I have a few recommendations to make on the basis of valuable feedback gotten by the participants which might help hiring managers for welcoming new employees in the future.

  • Communication: Managers should take the lead to make things comfortable for the newly hired. They should be open and accessible. The recommendation would be to have various ways to keep the communication going to show they are accessible and welcoming towards the newly hires. When new hires feel connected they are more motivated and productive in their new jobs. Touch points are important and productive to build the initial relationships. These can be weekly Zoom calls or other online meetings to informally meet the teammates, which can help break the ice, and organically learn about the culture and values of the organization.
  • Another recommendation would be to allow the relationships to build and grow organically. A lot of times new employees get to meet the teams through work meetings. Pairing new employees with colleagues from other departments is another way to get to know the teams and their work.
  • Slack channels can also be used for communication. Even if the hiring manager is busy, help can be sought from another colleague on the channel. Time is crucial for everyone in these unusual circumstances, so all shareholders should be involved to improve the communication experience of the new employees.
  • Culture: The recommendation for making new employees aware of the culture is practicing the values through actions. Value of doing is greater than preaching and the leadership has a great role to play here. New hires who have been given significant exposure to leaders through Zoom where they were able to learn a lot about the values of the organizations. Fireside chats from senior leadership to keep employees engaged by having open honest conversations have also helped new employees to understand the culture.
  • Another recommendation would be sending a “welcome package” via mail or email where stories can be shared of companies policies, mission, vision, culture and issues which the company is passionate about and details of online resources such as affinity group pages, where new hires can learn about the values of the organization.
  • The training and development team can also bring cultural awareness among the new employees by giving virtual training sessions on diversity and inclusion, safety, ethics and gender inequality at the workplace to reflect the values of the company.
  • To keep new employees fully engaged, give them the option of flex work, as working from home can cause employee burnout. By giving them some freedom to schedule their day would make their virtual onboarding less tiresome especially when co-workers are not around, and days can be monotonous while working from home without water cooler time.

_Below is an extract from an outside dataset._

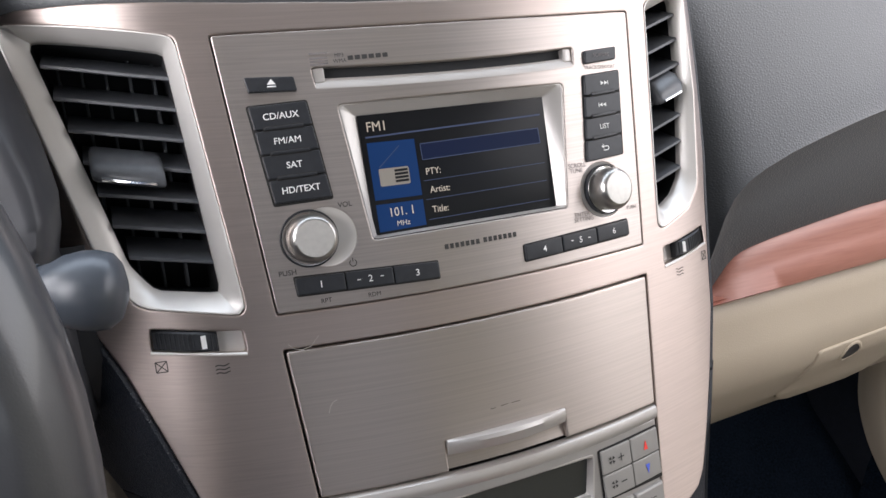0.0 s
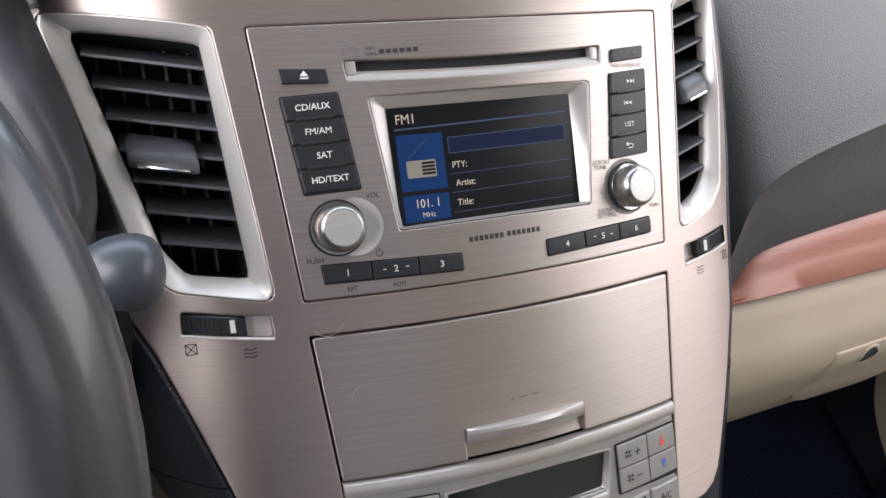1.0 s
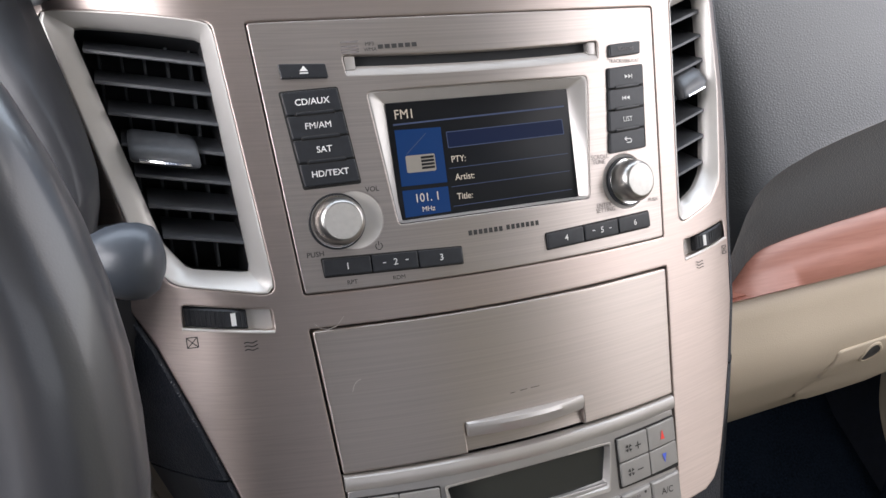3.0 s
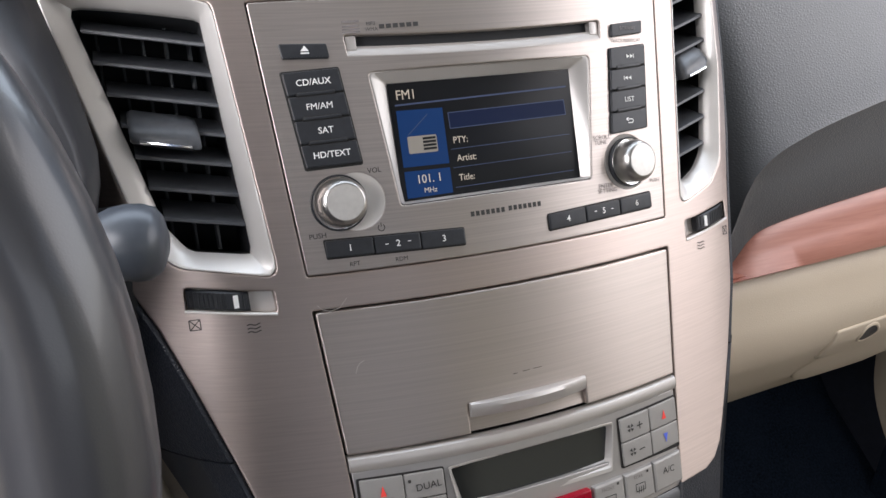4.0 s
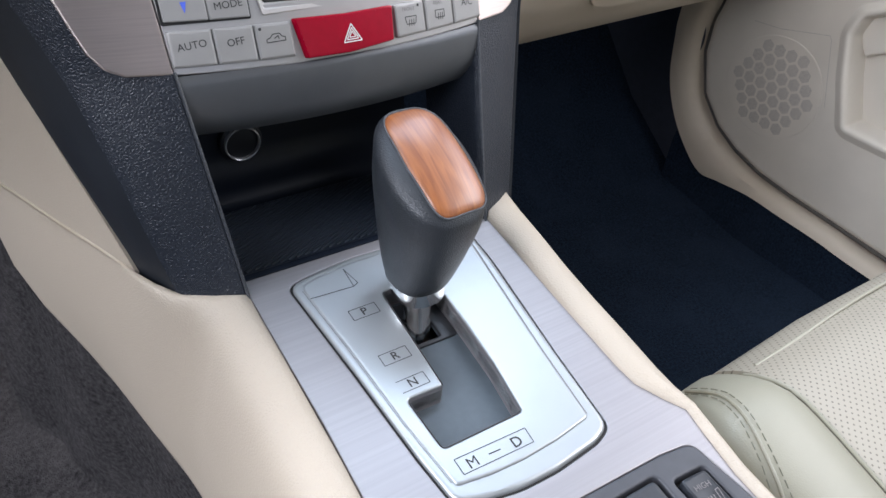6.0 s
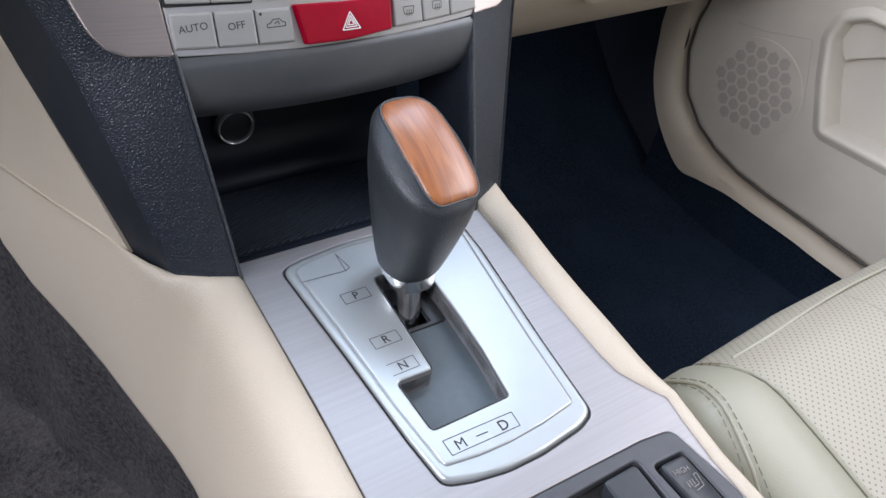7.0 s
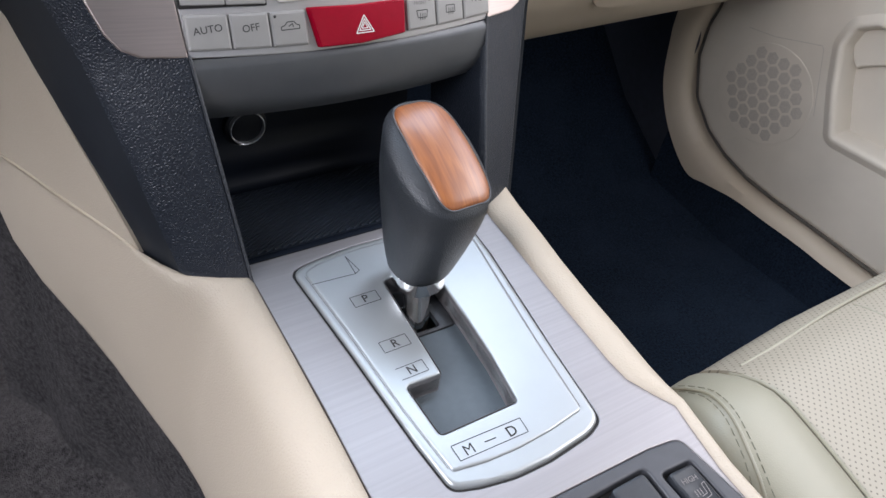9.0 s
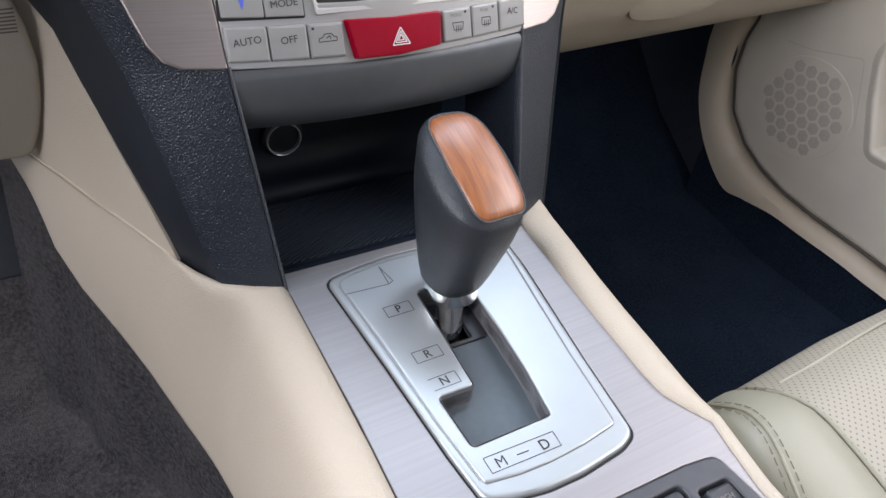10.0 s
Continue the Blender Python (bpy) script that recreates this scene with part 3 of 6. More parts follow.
def vent(sign):
    """An air outlet: a funnel-shaped frame, a dark duct, seven blades, a slider and fins behind."""
    flip = (lambda p: p) if sign < 0 else mirror
    v = thing("air_vent", stack(sign * 155, 170, -5), "black louvred dashboard air vent in a silver frame", "air vent", "dashboard air vents")
    opening, lip = (VENT, VENT_LIP) if sign < 0 else (VENT_R, VENT_LIP_R)
    inner = ccw(opening)
    rise = 0.11 if sign < 0 else 0.2
    # the frame's slope runs from the lip in to the opening
    n = 90

    def even(p):
        p = ccw(p)
        s = max(range(len(p)), key=lambda k: p[k][1] - 0.2 * p[k][0])
        p = p[s:] + p[:s]
        seg = [math.dist(x, y) for x, y in zip(p, p[1:] + p[:1])]
        total, out = sum(seg), []
        for k in range(n):
            d, i = total * k / n, 0
            while d > seg[i]:
                d -= seg[i]
                i += 1
            x, y = p[i], p[(i + 1) % len(p)]
            f = d / seg[i]
            out.append((x[0] + (y[0] - x[0]) * f, x[1] + (y[1] - x[1]) * f))
        return out

    lo, hi = even(opening), even(lip)
    rings = []
    for f, w in ((0, -0.6), (0.03, 0.15), (0.10, 0.1), (0.14, -0.2), (0.6, -4.6), (0.95, -8.6), (1, -9.6), (1, -13)):
        rings.append([stack(-sign * (p[0] + (q[0] - p[0]) * f), p[1] + (q[1] - p[1]) * f, w) for p, q in zip(hi, lo)])
    part("vent_frame", loft(rings, True, (False, False)), SATIN, v, "satin silver frame", 35)
    duct = bmesh.new()
    deep = [[stack(-sign * p[0], p[1], -12.5) for p in lo], [stack(-sign * (p[0] * 0.97 - 4), p[1], -52) for p in lo]]
    loft(deep, True, (False, True), duct)
    part("duct", duct, DEEP_BLACK, v, "dark air duct")

    def span(y):
        xs = []
        for p, q in zip(inner, inner[1:] + inner[:1]):
            if (p[1] > y) != (q[1] > y):
                xs.append(p[0] + (q[0] - p[0]) * (y - p[1]) / (q[1] - p[1]))
        return (min(xs), max(xs)) if len(xs) > 1 else None

    for k in range(7):
        y = 267.5 - 14.1 * k if sign < 0 else 274.2 - 14.55 * k
        got = span(y + (6 if k == 0 else 9 - k))
        if not got:
            continue
        x0, x1 = got[0] - 0.5, got[1] + 0.5
        b = bmesh.new()
        lo_end, hi_end = [], []
        for w, d in ((-11.2, -0.9), (-10.5, -0.6), (-10.5, 0.7), (-11.2, 1.2), (-20, 4.6), (-34, 10.2), (-34, 9.2), (-20, 3.0)):
            p1 = stack(-sign * x1, y + d, w)
            p0 = stack(-sign * x0, y + d, w)
            p0.z = p1.z + rise * (x1 - x0) / 1000
            lo_end.append(p0)
            hi_end.append(p1)
        loft([lo_end, hi_end], True, (True, True), b)
        part("blade", b, VENT_BLACK, v)
    for k in range(5):
        x = (-176 if sign < 0 else -166) + (10.5 if sign < 0 else 8.5) * k
        b = bmesh.new()
        plate(lambda p, q, w: stack(-sign * (x + w), p, -36 - q), [(172 if k > 1 else 215, 0), (285, 0), (285, 14), (172 if k > 1 else 215, 14)], (), 0.6, 1.2, 0.2, 40, b)
        part("fin", b, VENT_BLACK, v)
    # slider with a bright edge on the fourth blade
    def level(x, y, w):
        p = stack(-sign * x, y, w)
        p.z = stack(-sign * -132, y, w).z + rise * (-132 - x) / 1000
        return p

    b = bmesh.new()
    cx = -153.0 if sign < 0 else -144.5
    y0 = 222.8 if sign < 0 else 235.0
    wide = 1.0 if sign < 0 else 0.7
    rings = []
    for x in (-15, -14.2, -12, -6, 0, 6, 12, 14.2, 15):
        e = 0.75 if abs(x) > 14.5 else (0.93 if abs(x) > 13 else 1.0)
        rings.append([level(cx + wide * x, y0 + d * e, w) for w, d in ((-4.6 - 2 * (1 - e), -4.6), (-3.8 - 3 * (1 - e), -2.5), (-4.6, 0.5), (-9, 7.4), (-18, 12.6), (-22, 11), (-20, -1), (-9, -4.8))])
    loft(rings, True, (True, True), b)
    slider = part("slider", b, VENT_BLACK, v, "black sliding tab", 50)
    b = bmesh.new()
    rings = [[level(cx + wide * x, y0 - 3.6 + d, w) for w, d in ((-4.2, -1.0), (-2.9, -0.5), (-2.9, 0.4), (-4.0, 1.0))] for x in (-11, -10, 0, 10, 11)]
    loft(rings, True, (True, True), b)
    part("bright_edge", b, CHROME, slider, "chrome edge")
    return v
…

Teams looking to onboard new employees and interns should make a list of essential things to ensure a smooth hiring process. A properly planned and structured orientation program saves a lot of time and facilitates smooth on-boarding experiences. Hiring managers can be given tips on how to involve employees remotely. The learning and development team can share LinkedIn courses which offer valuable techniques and tips on working from home.

Lastly, empathy is key! Without empathy, no technology, communication mode or any technical investment can work. Give new employees time and space to understand the procedures, projects and people with whom they will eventually work in the office space.